About halfway through the album, Tillman loses a bit of philosophical steam, as he seems to be reiterating himself topically, but with further inspection, it’s clear that Tillman is working towards a fully-formed expression of his thoughts, treating the project a bit like a college thesis. One of the most appealing aspects of Misty’s delivery, as he builds his case, is how he employs his dry, stark humor against the backdrop of his ‘oh my god the world is f***ed’ mentality. At one point, within several observations of human narcissism, he notes that “the miracle of birth leaves a few issues to address/ like, say, that half of us are periodically iron deficient.” Meanwhile, “in twenty years [or so] this human experiment will reach its violent end,” and “if everything ends with a photo then [Misty is on his] way” out. In his mentioning of these small insignificant things, the joke is how they function as devices of humor. Iron deficiency being of more importance than a common distaste for photographs at the end of gatherings, but not receiving the justified emotional response logic would warrant it. 

 

Josh Tillman has a twisted sense of humor, and in some ways, it is a personal solution he has concocted for his own management of the human condition. Which is why it is under an equally critical magnifying glass as every other aspect of human behavior mentioned on the album, because he knows that the comedic view of life can inspire detachment from his fellow (wo)man.

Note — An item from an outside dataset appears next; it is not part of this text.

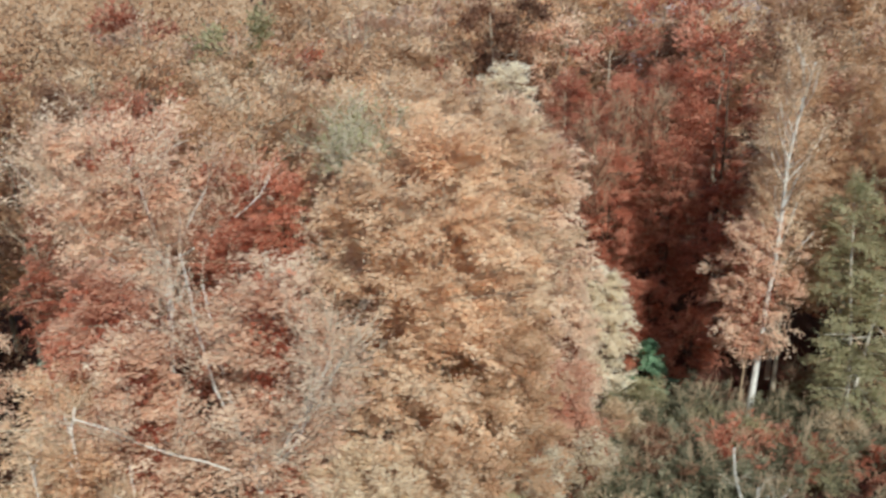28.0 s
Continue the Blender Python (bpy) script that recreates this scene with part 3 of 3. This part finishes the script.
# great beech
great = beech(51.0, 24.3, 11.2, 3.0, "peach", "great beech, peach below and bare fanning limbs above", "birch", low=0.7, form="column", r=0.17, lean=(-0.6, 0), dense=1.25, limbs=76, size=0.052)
plant(FAN, 51.0, 25.1, 16.8, "apricot", "birch", "bare fanning limbs of a great beech", r=0.18, fork=0.74, first=0.66, limbs=18, reach=6.2, angle=40, up=0.9, leaves=11000, lean=(-0.9, 0), limb_r=0.088, branches=7, twigs=5, thick=1.4, twig_bark="sunlit", size=0.046)
plant(FAN, 53.0, 27.0, 17.0, "apricot", "birch", "tall beech with pale fanning crown", r=0.18, fork=0.72, first=0.66, limbs=17, reach=6.2, angle=38, up=0.9, lean=(0.3, 0), leaves=9000, limb_r=0.085, branches=7, twigs=5, thick=1.4, twig_bark="sunlit", size=0.046)
beech(53.2, 27.8, 8.8, 2.0, "salmon", "salmon beech behind the great beech", low=1.5, form="column")
bush(50.0, 22.6, 0.6, 1.6, "salmon", "salmon shoots at a beech's foot", form="dome")
bush(53.4, 22.8, 0.6, 1.8, "coral", "red young beech in half shade", form="dome")
bush(51.6, 20.8, 0.8, 1.6, "rust", "red undergrowth by a beech", form="dome")
bush(54.6, 21.2, 0.2, 1.6, "rust", "dark red undergrowth in the hollow", form="dome")
bush(52.4, 18.4, 0.5, 1.1, "straw", "straw shrub at the wood edge", form="dome", category="shrub", name="shrub")
bush(56.0, 25.2, 1.8, 1.5, "rust", "red young beech in the shaded hollow", dense=0.8)
conifer(56.8, 29.6, 8, "grey-green spruce in the hollow", "spruce", w=1.5)
plant(SLIM, 56.4, 33.6, 11.0, "brown", "buff", "slim forked beech in the dark hollow", stems=3, splay=0.06, r=0.07, first=0.4)
beech(58.0, 32.4, 9.0, 1.9, "brown", "dark brown young beech in the hollow", low=1)
beech(60.4, 35.5, 14, 2.6, "rust", "tall rust beech behind the hollow", low=2)
beech(57.2, 38.0, 14.5, 2.6, "brown", "tall dark brown beech", low=2)
beech(50.0, 34.6, 4.4, 1.7, "orange", "orange-brown young beech in the hollow", low=-2)
# near white tree
near = plant(FAN, 57.35, 13.5, 15.7, "peach", "birch", "near bare tree of several white stems", "birch", stems=7, splay=0.1, r=0.155, fork=0.95, first=0.38, limbs=63, reach=2.9, angle=26, up=1.6, branches=5, twigs=4, twig=0.7, leaves=13000, size=0.046, twig_bark="sunlit", limb_r=0.06, thick=1.8, puff=0.5)
dead_limb(near, "limb", ((57.2, 13.5, 7.6), (56.2, 13.4, 8.6), (55.2, 13.4, 9.4), (54.3, 13.5, 9.6)), 0.028, "birch")
dead_limb(near, "limb", ((57.8, 13.5, 9.0), (58.6, 13.3, 10.6), (59.5, 13.2, 11.6)), 0.035, "birch")
bush(56.4, 15.0, 5.8, 1.9, "gold", "gold young beech around white stems", form="dome")
bush(58.6, 15.6, 6.2, 1.7, "gold", "gold young beech at a white tree's foot", form="dome")
bush(53.9, 17.2, 2.9, 1.7, "straw", "straw-leaved shrub with fine twigs", form="dome")
bush(59.4, 17.4, 5.6, 1.5, "olive", "olive young tree below taller crowns", form="column")
# apricot crowns
beech(61.6, 13.2, 9.8, 1.5, "apricot", "apricot beech with pale broken stems", "birch", low=1.5, form="round")
plant(SLIM, 61.5, 13.0, 11.2, "apricot", "birch", "broken pale stem among leaves", "birch", stems=2, splay=0.03, r=0.06, first=0.8, limbs=6, reach=0.8, leaves=500)
plant(SLIM, 62.9, 14.0, 9.2, "apricot", "birch", "broken pale stem among leaves", "birch", stems=2, splay=0.03, r=0.06, first=0.8, limbs=6, reach=0.8, leaves=500)
beech(63.2, 15.4, 11.8, 1.9, "peach", "salmon beech crown among apricot crowns", low=3, form="cone")
beech(60.4, 18.2, 9.4, 1.9, "apricot", "apricot beech crown among others", low=2, form="round")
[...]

He, too, is victim to buying into one of the “Two Wildly Different Perspectives” where “only the armed or the funny make it out alive.” Misty moves swiftly onto the (aforementioned) transcendental satisfaction, and appropriately timed on the album duration, for otherwise the project would have become overwhelmingly depressing. The satisfaction he details is social interaction and harmony. Which is probably a tad cliché, but for Tillman, it exists as a notion separated from any extreme belief, and is therefore supported by neutrality. “Smoochie” makes the case for it, with a narrative where someone (who is likely a romantic partner) is Misty’s source of relief “when his personal demons are screaming” and his “door of madness is half-open,” as they say, “something perfect” that only someone other than Tillman could say, “like, ‘concealment feeds the fear.’” Those four words are truly the most succinct way Father John Misty’s ideological message to humanity can be dictated. And dictated like an angel “suspended in the dark,” from which nothing is concealed: “there’s nothing to fear,” or “regret/ for a speck, on a speck, on a speck.”